## STATED GOAL
Show every line below where "made" can be found.

==== DATA PROVIDED

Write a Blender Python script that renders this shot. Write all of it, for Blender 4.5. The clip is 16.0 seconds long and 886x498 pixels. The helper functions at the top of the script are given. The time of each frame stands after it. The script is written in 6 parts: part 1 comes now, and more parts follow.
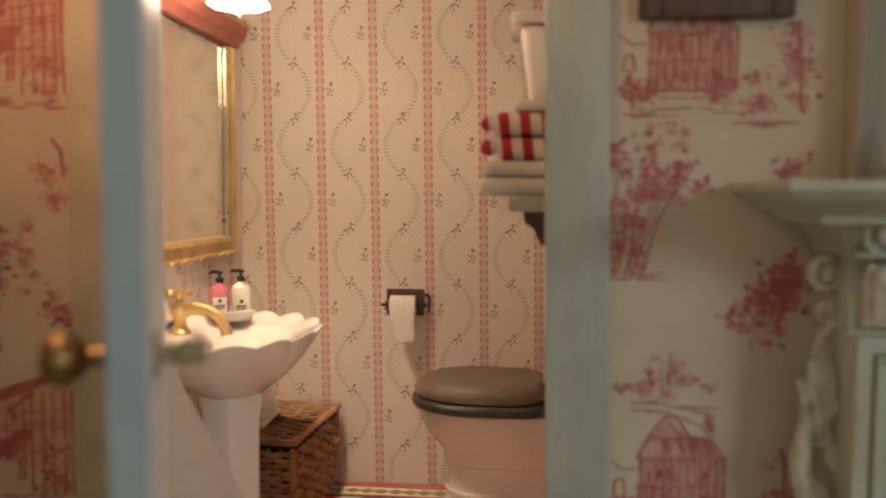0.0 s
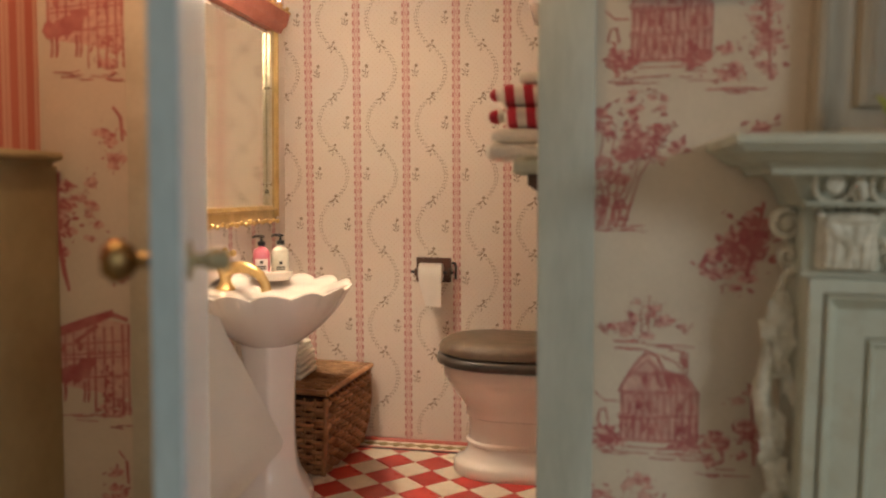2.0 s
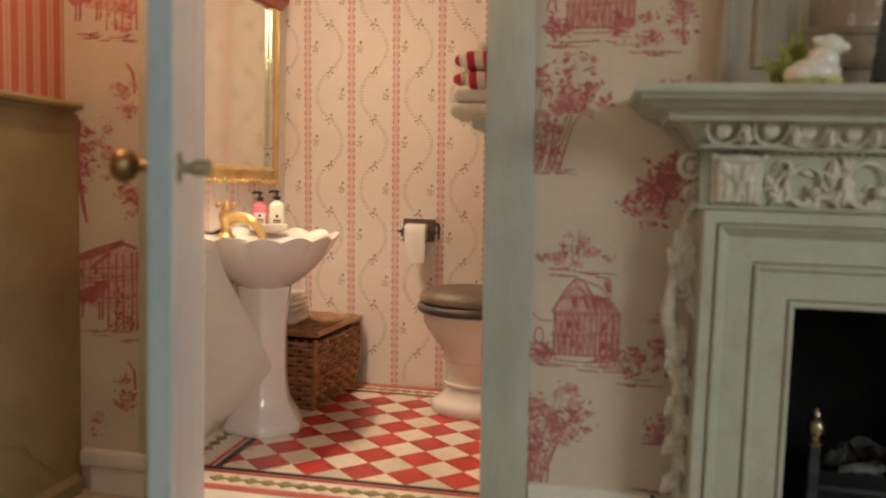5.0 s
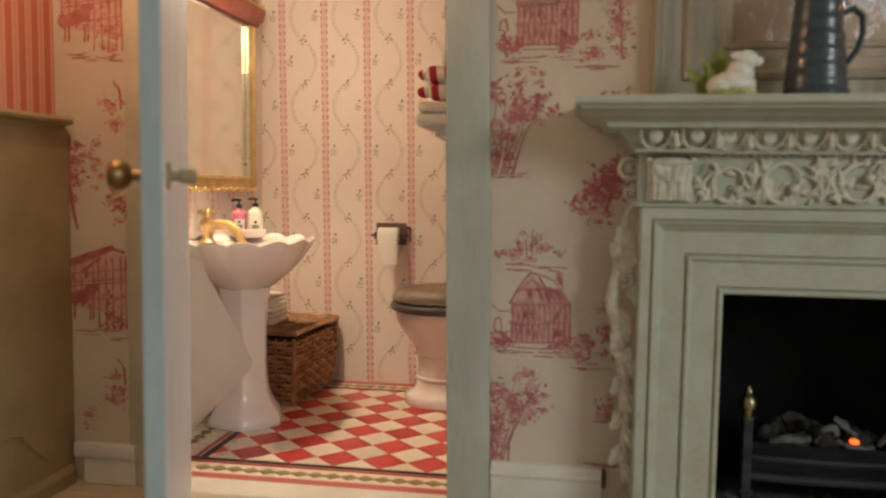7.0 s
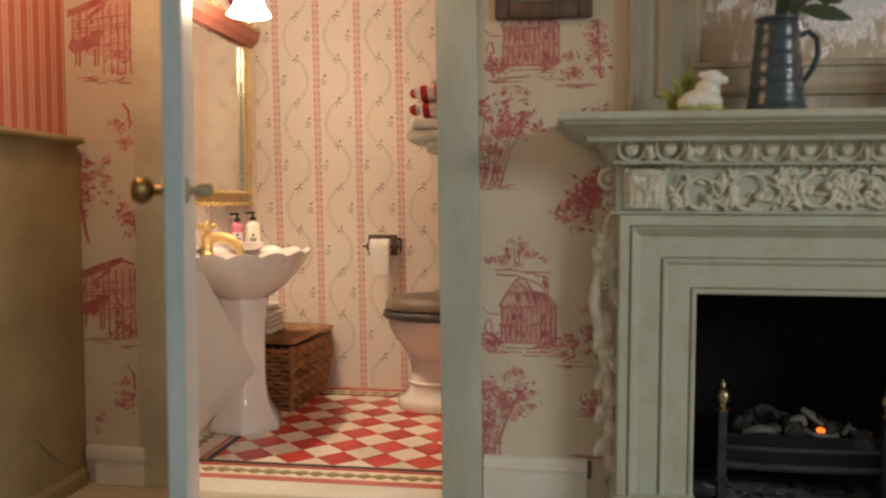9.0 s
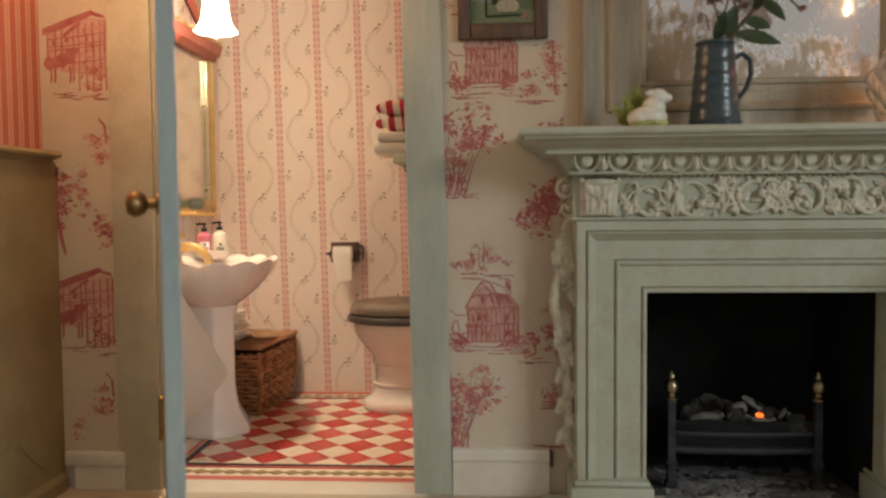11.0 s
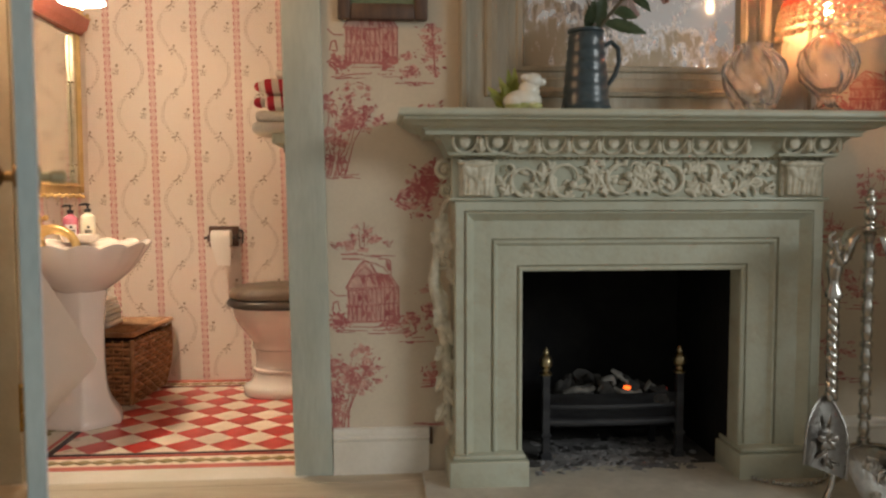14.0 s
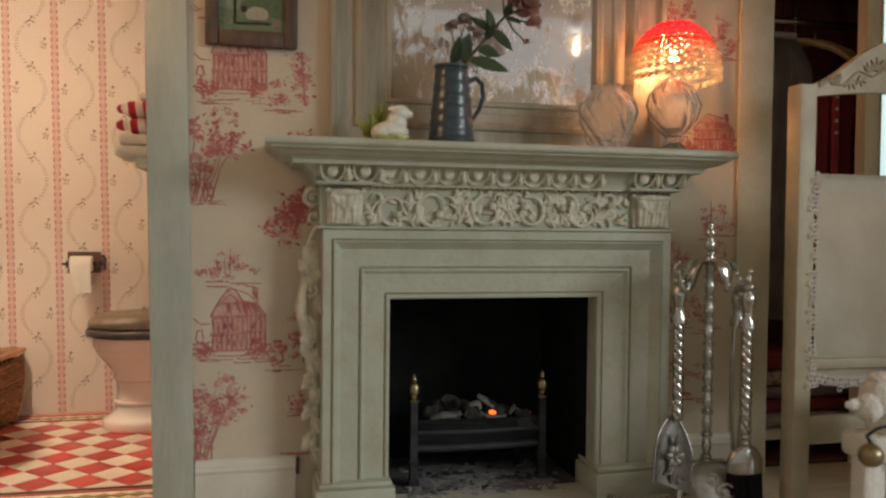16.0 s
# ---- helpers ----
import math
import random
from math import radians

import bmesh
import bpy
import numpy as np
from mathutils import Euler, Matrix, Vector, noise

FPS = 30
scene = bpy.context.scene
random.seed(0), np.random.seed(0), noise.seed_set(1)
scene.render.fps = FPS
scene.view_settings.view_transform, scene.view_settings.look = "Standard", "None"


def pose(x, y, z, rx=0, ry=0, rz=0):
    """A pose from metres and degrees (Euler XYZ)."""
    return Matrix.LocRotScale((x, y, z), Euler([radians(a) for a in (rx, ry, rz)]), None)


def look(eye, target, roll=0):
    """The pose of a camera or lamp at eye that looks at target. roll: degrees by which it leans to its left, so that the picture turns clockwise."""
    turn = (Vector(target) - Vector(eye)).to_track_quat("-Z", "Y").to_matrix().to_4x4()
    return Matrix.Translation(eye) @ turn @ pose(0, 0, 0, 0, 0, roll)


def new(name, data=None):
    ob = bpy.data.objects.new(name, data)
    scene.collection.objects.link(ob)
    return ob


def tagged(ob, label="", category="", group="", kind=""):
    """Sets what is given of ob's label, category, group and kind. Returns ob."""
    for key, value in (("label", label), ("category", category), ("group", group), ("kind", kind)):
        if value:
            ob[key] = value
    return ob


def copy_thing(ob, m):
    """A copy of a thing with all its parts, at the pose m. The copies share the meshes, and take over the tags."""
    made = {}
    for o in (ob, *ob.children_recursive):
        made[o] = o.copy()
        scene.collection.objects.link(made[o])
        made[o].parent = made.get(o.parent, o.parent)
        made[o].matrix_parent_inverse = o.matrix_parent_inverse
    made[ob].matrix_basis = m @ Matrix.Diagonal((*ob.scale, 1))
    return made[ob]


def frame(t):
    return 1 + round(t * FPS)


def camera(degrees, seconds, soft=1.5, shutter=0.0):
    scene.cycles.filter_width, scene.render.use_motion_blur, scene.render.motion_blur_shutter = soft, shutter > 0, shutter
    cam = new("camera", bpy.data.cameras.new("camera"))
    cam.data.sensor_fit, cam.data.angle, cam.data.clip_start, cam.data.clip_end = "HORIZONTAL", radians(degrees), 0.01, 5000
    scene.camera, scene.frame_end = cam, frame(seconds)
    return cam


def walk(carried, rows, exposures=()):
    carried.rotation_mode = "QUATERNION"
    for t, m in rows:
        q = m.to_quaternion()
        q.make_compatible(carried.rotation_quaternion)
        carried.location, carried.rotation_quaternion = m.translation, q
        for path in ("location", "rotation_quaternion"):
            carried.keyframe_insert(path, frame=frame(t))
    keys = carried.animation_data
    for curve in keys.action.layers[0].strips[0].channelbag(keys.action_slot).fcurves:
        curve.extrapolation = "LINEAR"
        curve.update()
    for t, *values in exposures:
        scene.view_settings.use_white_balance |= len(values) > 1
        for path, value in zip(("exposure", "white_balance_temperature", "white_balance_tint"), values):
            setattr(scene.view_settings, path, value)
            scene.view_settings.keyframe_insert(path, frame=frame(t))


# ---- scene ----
S = 1 / 12  # a dolls' house: everything below is in room metres, built at one twelfth
cam = camera(58.9, 16.0, soft=2.2)
PATH = [
    (0, (0.096, 0.038, 1.335), (-0.087, 2.025, 1.201), 0.4),
    (0.5, (0.133, -0.036, 1.312), (-0.085, 1.948, 1.176), 0.4),
    (1, (0.165, -0.102, 1.293), (-0.084, 1.877, 1.152), 0.4),
    (1.5, (0.206, -0.158, 1.271), (-0.078, 1.817, 1.125), 0.5),
    (2, (0.255, -0.206, 1.244), (-0.061, 1.763, 1.091), 0.7),
    (2.5, (0.294, -0.254, 1.2), (-0.042, 1.712, 1.044), 0.9),
    (3, (0.34, -0.297, 1.184), (-0.014, 1.664, 1.013), 1.1),
    (3.5, (0.394, -0.347, 1.166), (0.021, 1.609, 0.985), 1.2),
    (4, (0.431, -0.425, 1.143), (0.057, 1.531, 0.959), 1.4),
    (4.5, (0.465, -0.485, 1.105), (0.097, 1.473, 0.929), 1.6),
    (7, (0.588, -0.769, 1.089), (0.279, 1.202, 0.94), 0.8),
    (7.5, (0.598, -0.803, 1.085), (0.294, 1.169, 0.946), 0.6),
    (8, (0.604, -0.845, 1.084), (0.305, 1.128, 0.953), 0.4),
    (8.5, (0.598, -0.897, 1.078), (0.309, 1.079, 0.956), 0.3),
    (11, (0.518, -1.159, 1.09), (0.386, 0.834, 0.991), -0.5),
    (11.5, (0.53, -1.153, 1.074), (0.432, 0.842, 0.974), -0.4),
    (12, (0.535, -1.15, 1.069), (0.479, 0.846, 0.96), -0.4),
    (12.5, (0.537, -1.151, 1.055), (0.527, 0.846, 0.94), -0.3),
    (13, (0.54, -1.157, 1.051), (0.58, 0.838, 0.927), -0.3),
    (13.5, (0.537, -1.169, 1.048), (0.634, 0.825, 0.921), -0.2),
    (14, (0.544, -1.179, 1.048), (0.699, 0.811, 0.925), -0.1),
    (14.5, (0.555, -1.193, 1.046), (0.775, 0.792, 0.936), 0.1),
    (15, (0.576, -1.208, 1.05), (0.864, 0.769, 0.956), 0.4),
    (15.5, (0.591, -1.216, 1.053), (0.957, 0.749, 0.978), 0.5),
    (16, (0.601, -1.227, 1.054), (1.047, 0.722, 1.001), 0.6),
]
cam.data.dof.use_dof, cam.data.dof.focus_distance, cam.data.dof.aperture_fstop = True, 3.8 * S, 1.2 / S
walk(cam, [(t, look(Vector(eye) * S, Vector(target) * S, roll)) for t, eye, target, roll in PATH], [(0, -0.30), (1.5, -0.22), (4, -0.09), (7, -0.03), (16, 0.0)])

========

## WRITTEN SOLUTION
    made = {}
        made[o] = o.copy()
        scene.collection.objects.link(made[o])
        made[o].parent = made.get(o.parent, o.parent)
        made[o].matrix_parent_inverse = o.matrix_parent_inverse
    made[ob].matrix_basis = m @ Matrix.Diagonal((*ob.scale, 1))
    return made[ob]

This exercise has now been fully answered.